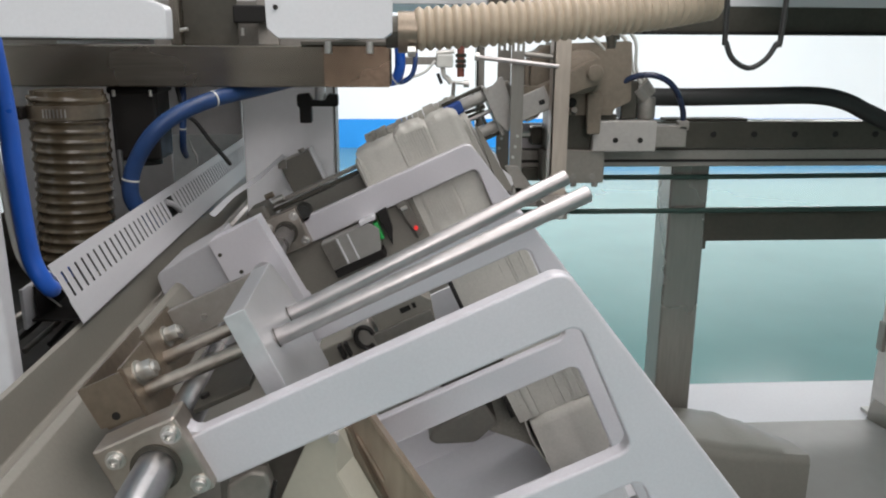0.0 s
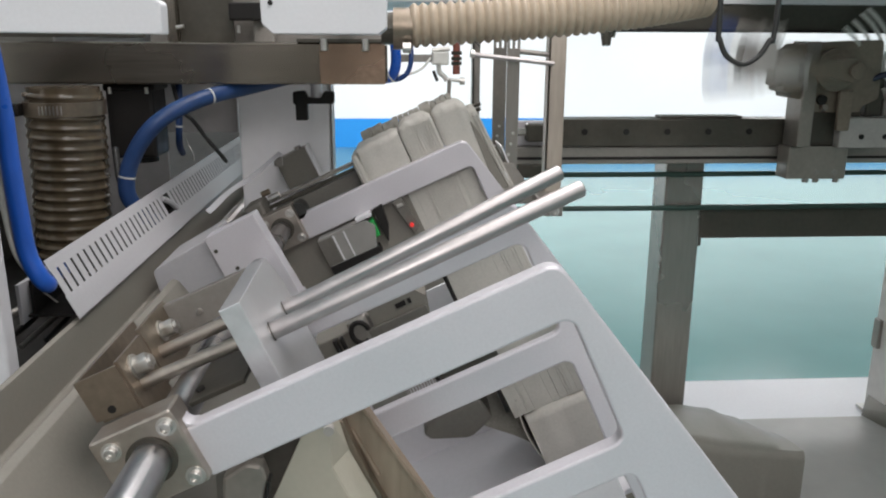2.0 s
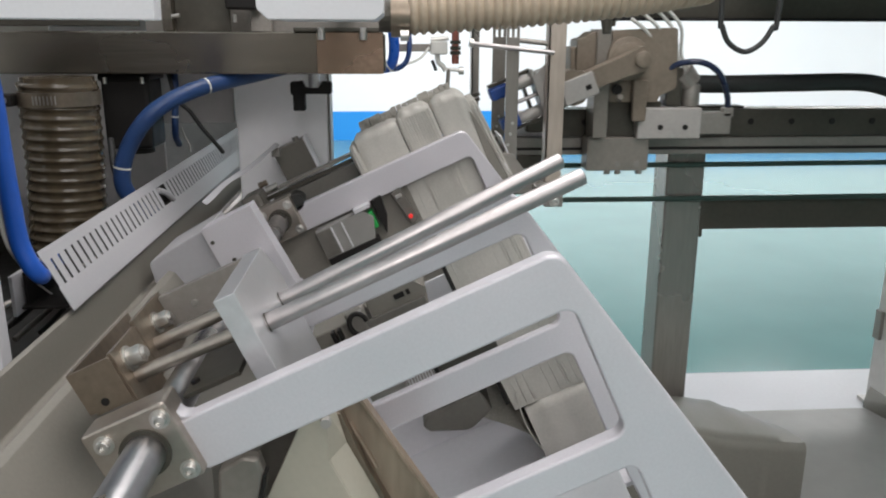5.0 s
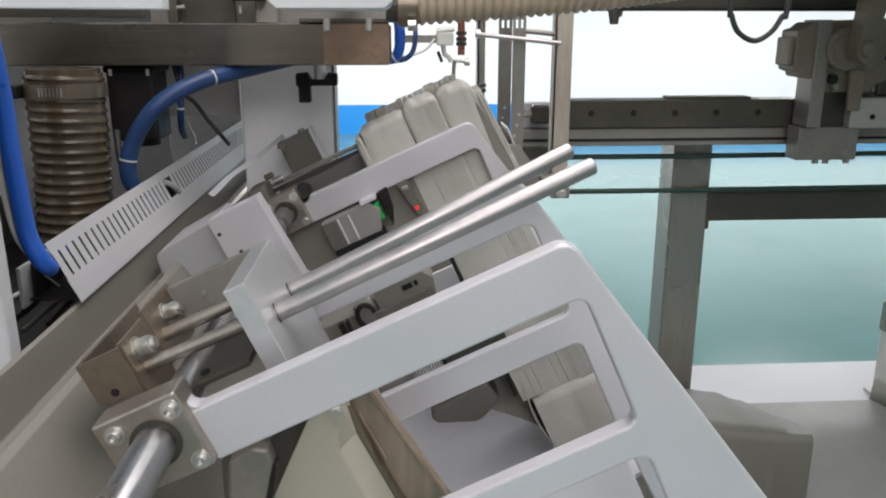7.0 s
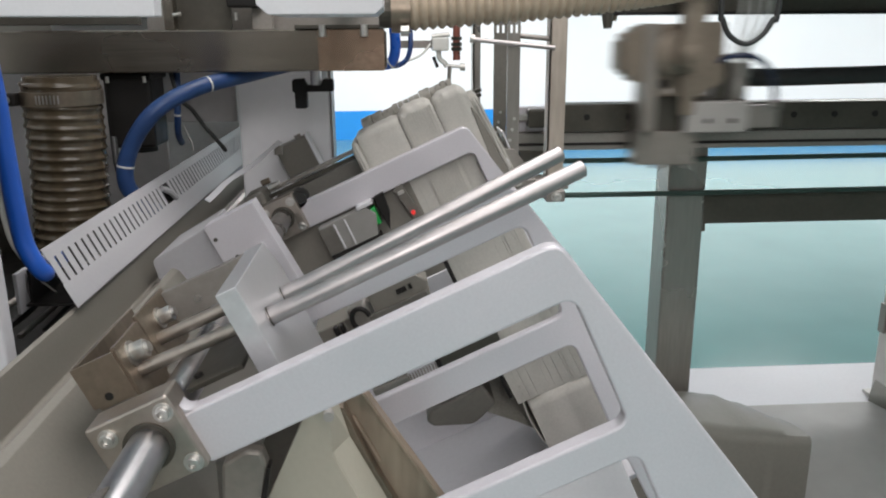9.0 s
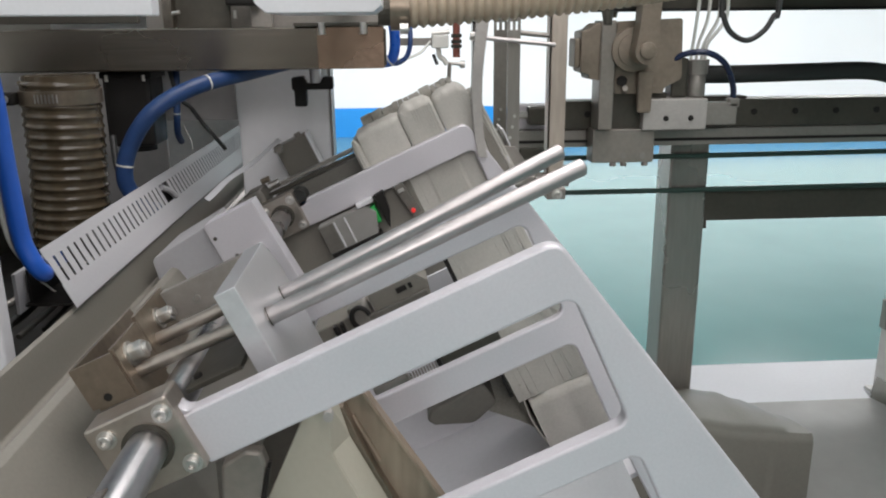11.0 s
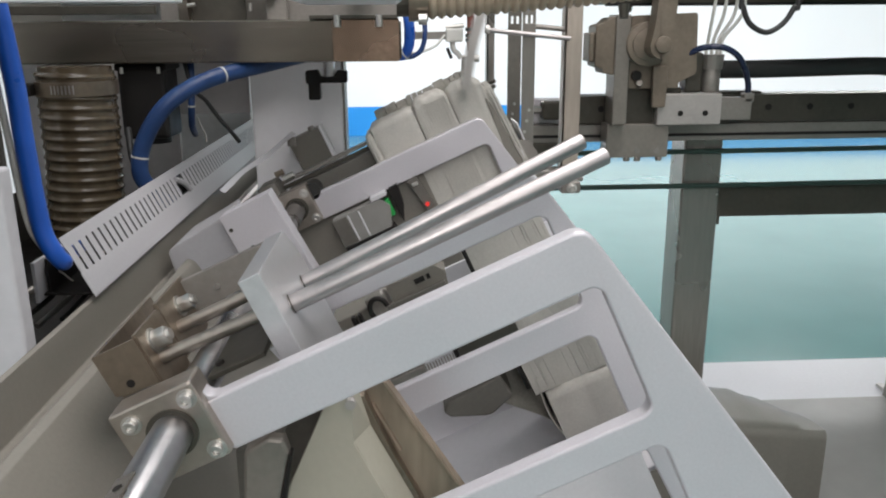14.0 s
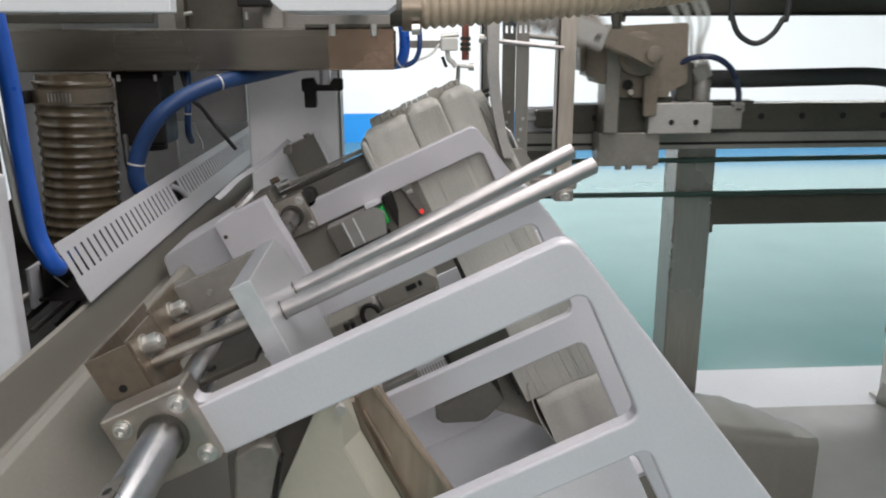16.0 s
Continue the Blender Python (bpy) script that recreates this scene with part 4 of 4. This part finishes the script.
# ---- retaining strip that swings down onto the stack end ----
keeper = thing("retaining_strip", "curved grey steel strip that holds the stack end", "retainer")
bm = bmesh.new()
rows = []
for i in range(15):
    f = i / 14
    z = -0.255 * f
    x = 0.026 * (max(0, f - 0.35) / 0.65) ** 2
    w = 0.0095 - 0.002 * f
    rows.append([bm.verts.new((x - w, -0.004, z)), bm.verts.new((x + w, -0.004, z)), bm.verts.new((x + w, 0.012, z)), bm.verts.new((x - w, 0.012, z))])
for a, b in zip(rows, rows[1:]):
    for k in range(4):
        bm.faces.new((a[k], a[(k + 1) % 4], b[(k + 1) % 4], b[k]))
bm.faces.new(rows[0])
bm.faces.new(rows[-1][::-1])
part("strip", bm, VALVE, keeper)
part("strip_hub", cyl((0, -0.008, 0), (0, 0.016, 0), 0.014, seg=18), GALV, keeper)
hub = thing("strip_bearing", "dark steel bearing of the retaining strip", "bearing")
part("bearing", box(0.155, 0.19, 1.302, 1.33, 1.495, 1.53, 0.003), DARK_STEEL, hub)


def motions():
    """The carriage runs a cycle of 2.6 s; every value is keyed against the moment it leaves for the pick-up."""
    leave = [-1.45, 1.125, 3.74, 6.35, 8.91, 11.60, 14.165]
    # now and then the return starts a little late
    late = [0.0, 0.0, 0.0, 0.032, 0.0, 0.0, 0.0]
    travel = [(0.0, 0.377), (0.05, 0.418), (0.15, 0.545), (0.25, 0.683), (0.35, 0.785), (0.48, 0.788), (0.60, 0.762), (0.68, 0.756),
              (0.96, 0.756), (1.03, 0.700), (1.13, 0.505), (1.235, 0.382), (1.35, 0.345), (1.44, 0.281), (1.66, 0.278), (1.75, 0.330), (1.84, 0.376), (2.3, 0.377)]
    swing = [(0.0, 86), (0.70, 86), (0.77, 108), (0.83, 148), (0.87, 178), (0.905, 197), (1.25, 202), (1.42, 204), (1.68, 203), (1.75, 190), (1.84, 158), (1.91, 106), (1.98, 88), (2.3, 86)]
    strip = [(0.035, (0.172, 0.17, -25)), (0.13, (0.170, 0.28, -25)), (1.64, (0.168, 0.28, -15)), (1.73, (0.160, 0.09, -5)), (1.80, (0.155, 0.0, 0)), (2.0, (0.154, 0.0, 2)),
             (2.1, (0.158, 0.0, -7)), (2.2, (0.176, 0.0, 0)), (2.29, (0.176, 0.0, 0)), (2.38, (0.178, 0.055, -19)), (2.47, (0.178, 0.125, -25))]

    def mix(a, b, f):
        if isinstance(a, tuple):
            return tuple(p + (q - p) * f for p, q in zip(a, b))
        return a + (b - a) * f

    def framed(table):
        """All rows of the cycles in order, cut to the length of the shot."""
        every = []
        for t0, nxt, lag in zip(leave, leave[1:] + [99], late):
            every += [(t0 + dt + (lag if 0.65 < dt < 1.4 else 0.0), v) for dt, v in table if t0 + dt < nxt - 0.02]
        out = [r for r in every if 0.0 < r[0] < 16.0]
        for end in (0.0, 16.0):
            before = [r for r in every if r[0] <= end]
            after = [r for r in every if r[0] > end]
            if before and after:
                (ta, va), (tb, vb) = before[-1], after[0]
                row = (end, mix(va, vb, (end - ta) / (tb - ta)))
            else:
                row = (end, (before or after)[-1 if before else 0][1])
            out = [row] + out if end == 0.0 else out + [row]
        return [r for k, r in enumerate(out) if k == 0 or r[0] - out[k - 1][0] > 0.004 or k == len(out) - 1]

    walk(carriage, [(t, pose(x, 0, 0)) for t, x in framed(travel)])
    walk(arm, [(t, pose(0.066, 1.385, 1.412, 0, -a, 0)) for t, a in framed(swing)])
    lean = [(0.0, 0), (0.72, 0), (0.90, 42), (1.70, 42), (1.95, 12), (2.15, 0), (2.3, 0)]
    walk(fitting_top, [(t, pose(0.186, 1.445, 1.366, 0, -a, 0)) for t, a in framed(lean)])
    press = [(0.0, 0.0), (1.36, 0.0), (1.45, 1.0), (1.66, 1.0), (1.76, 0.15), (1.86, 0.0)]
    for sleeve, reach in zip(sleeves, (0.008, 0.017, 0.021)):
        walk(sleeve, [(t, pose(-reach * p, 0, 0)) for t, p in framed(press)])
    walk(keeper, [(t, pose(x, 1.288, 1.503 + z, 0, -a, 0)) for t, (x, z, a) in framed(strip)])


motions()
━━━
## Written request
Transcribe all the lines above exactly, apart from the pictures.

## Response to the exercise
0.0 s
2.0 s
5.0 s
7.0 s
9.0 s
11.0 s
14.0 s
16.0 s
Continue the Blender Python (bpy) script that recreates this scene with part 4 of 4. This part finishes the script.
# ---- retaining strip that swings down onto the stack end ----
keeper = thing("retaining_strip", "curved grey steel strip that holds the stack end", "retainer")
bm = bmesh.new()
rows = []
for i in range(15):
    f = i / 14
    z = -0.255 * f
    x = 0.026 * (max(0, f - 0.35) / 0.65) ** 2
    w = 0.0095 - 0.002 * f
    rows.append([bm.verts.new((x - w, -0.004, z)), bm.verts.new((x + w, -0.004, z)), bm.verts.new((x + w, 0.012, z)), bm.verts.new((x - w, 0.012, z))])
for a, b in zip(rows, rows[1:]):
    for k in range(4):
        bm.faces.new((a[k], a[(k + 1) % 4], b[(k + 1) % 4], b[k]))
bm.faces.new(rows[0])
bm.faces.new(rows[-1][::-1])
part("strip", bm, VALVE, keeper)
part("strip_hub", cyl((0, -0.008, 0), (0, 0.016, 0), 0.014, seg=18), GALV, keeper)
hub = thing("strip_bearing", "dark steel bearing of the retaining strip", "bearing")
part("bearing", box(0.155, 0.19, 1.302, 1.33, 1.495, 1.53, 0.003), DARK_STEEL, hub)


def motions():
    """The carriage runs a cycle of 2.6 s; every value is keyed against the moment it leaves for the pick-up."""
    leave = [-1.45, 1.125, 3.74, 6.35, 8.91, 11.60, 14.165]
    # now and then the return starts a little late
    late = [0.0, 0.0, 0.0, 0.032, 0.0, 0.0, 0.0]
    travel = [(0.0, 0.377), (0.05, 0.418), (0.15, 0.545), (0.25, 0.683), (0.35, 0.785), (0.48, 0.788), (0.60, 0.762), (0.68, 0.756),
              (0.96, 0.756), (1.03, 0.700), (1.13, 0.505), (1.235, 0.382), (1.35, 0.345), (1.44, 0.281), (1.66, 0.278), (1.75, 0.330), (1.84, 0.376), (2.3, 0.377)]
    swing = [(0.0, 86), (0.70, 86), (0.77, 108), (0.83, 148), (0.87, 178), (0.905, 197), (1.25, 202), (1.42, 204), (1.68, 203), (1.75, 190), (1.84, 158), (1.91, 106), (1.98, 88), (2.3, 86)]
    strip = [(0.035, (0.172, 0.17, -25)), (0.13, (0.170, 0.28, -25)), (1.64, (0.168, 0.28, -15)), (1.73, (0.160, 0.09, -5)), (1.80, (0.155, 0.0, 0)), (2.0, (0.154, 0.0, 2)),
             (2.1, (0.158, 0.0, -7)), (2.2, (0.176, 0.0, 0)), (2.29, (0.176, 0.0, 0)), (2.38, (0.178, 0.055, -19)), (2.47, (0.178, 0.125, -25))]

    def mix(a, b, f):
        if isinstance(a, tuple):
            return tuple(p + (q - p) * f for p, q in zip(a, b))
        return a + (b - a) * f

    def framed(table):
        """All rows of the cycles in order, cut to the length of the shot."""
        every = []
        for t0, nxt, lag in zip(leave, leave[1:] + [99], late):
            every += [(t0 + dt + (lag if 0.65 < dt < 1.4 else 0.0), v) for dt, v in table if t0 + dt < nxt - 0.02]
        out = [r for r in every if 0.0 < r[0] < 16.0]
        for end in (0.0, 16.0):
            before = [r for r in every if r[0] <= end]
            after = [r for r in every if r[0] > end]
            if before and after:
                (ta, va), (tb, vb) = before[-1], after[0]
                row = (end, mix(va, vb, (end - ta) / (tb - ta)))
            else:
                row = (end, (before or after)[-1 if before else 0][1])
            out = [row] + out if end == 0.0 else out + [row]
        return [r for k, r in enumerate(out) if k == 0 or r[0] - out[k - 1][0] > 0.004 or k == len(out) - 1]

    walk(carriage, [(t, pose(x, 0, 0)) for t, x in framed(travel)])
    walk(arm, [(t, pose(0.066, 1.385, 1.412, 0, -a, 0)) for t, a in framed(swing)])
    lean = [(0.0, 0), (0.72, 0), (0.90, 42), (1.70, 42), (1.95, 12), (2.15, 0), (2.3, 0)]
    walk(fitting_top, [(t, pose(0.186, 1.445, 1.366, 0, -a, 0)) for t, a in framed(lean)])
    press = [(0.0, 0.0), (1.36, 0.0), (1.45, 1.0), (1.66, 1.0), (1.76, 0.15), (1.86, 0.0)]
    for sleeve, reach in zip(sleeves, (0.008, 0.017, 0.021)):
        walk(sleeve, [(t, pose(-reach * p, 0, 0)) for t, p in framed(press)])
    walk(keeper, [(t, pose(x, 1.288, 1.503 + z, 0, -a, 0)) for t, (x, z, a) in framed(strip)])


motions()